╭─ Data provided

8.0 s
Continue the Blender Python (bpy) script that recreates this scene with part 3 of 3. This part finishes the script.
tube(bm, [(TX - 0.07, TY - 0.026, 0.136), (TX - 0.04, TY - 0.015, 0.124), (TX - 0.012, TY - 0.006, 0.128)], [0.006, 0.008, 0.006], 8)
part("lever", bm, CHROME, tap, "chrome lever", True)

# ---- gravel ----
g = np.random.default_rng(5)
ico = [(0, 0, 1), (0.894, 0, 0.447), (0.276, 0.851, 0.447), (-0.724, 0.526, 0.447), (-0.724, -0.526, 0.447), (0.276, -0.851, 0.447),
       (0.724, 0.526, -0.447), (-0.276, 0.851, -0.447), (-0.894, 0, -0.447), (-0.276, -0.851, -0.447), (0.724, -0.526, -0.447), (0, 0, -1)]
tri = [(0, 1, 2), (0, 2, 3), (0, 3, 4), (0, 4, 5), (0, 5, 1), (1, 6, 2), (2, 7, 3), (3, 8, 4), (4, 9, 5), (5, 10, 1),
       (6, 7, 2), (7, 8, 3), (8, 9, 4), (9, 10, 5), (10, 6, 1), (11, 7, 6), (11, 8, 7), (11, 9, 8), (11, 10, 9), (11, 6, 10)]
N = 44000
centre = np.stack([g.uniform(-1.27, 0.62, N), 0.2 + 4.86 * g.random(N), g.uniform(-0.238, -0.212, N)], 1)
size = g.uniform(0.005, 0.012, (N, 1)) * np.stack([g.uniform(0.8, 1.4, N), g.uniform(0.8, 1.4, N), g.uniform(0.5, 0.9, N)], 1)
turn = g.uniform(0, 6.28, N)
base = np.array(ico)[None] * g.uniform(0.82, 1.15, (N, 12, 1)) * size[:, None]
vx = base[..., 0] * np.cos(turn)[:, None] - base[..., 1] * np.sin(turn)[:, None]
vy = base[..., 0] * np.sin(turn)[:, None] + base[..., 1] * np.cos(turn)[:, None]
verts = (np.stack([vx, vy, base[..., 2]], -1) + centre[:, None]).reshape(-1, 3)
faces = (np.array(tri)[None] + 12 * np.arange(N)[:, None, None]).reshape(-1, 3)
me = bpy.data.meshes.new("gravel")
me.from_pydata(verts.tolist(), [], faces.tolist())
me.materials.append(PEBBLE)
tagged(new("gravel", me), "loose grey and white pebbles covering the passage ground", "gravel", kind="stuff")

╰─

--- Stated goal ---
Copy each line from the data above that includes "part".

--- Complete answer ---
Continue the Blender Python (bpy) script that recreates this scene with part 3 of 3. This part finishes the script.
part("lever", bm, CHROME, tap, "chrome lever", True)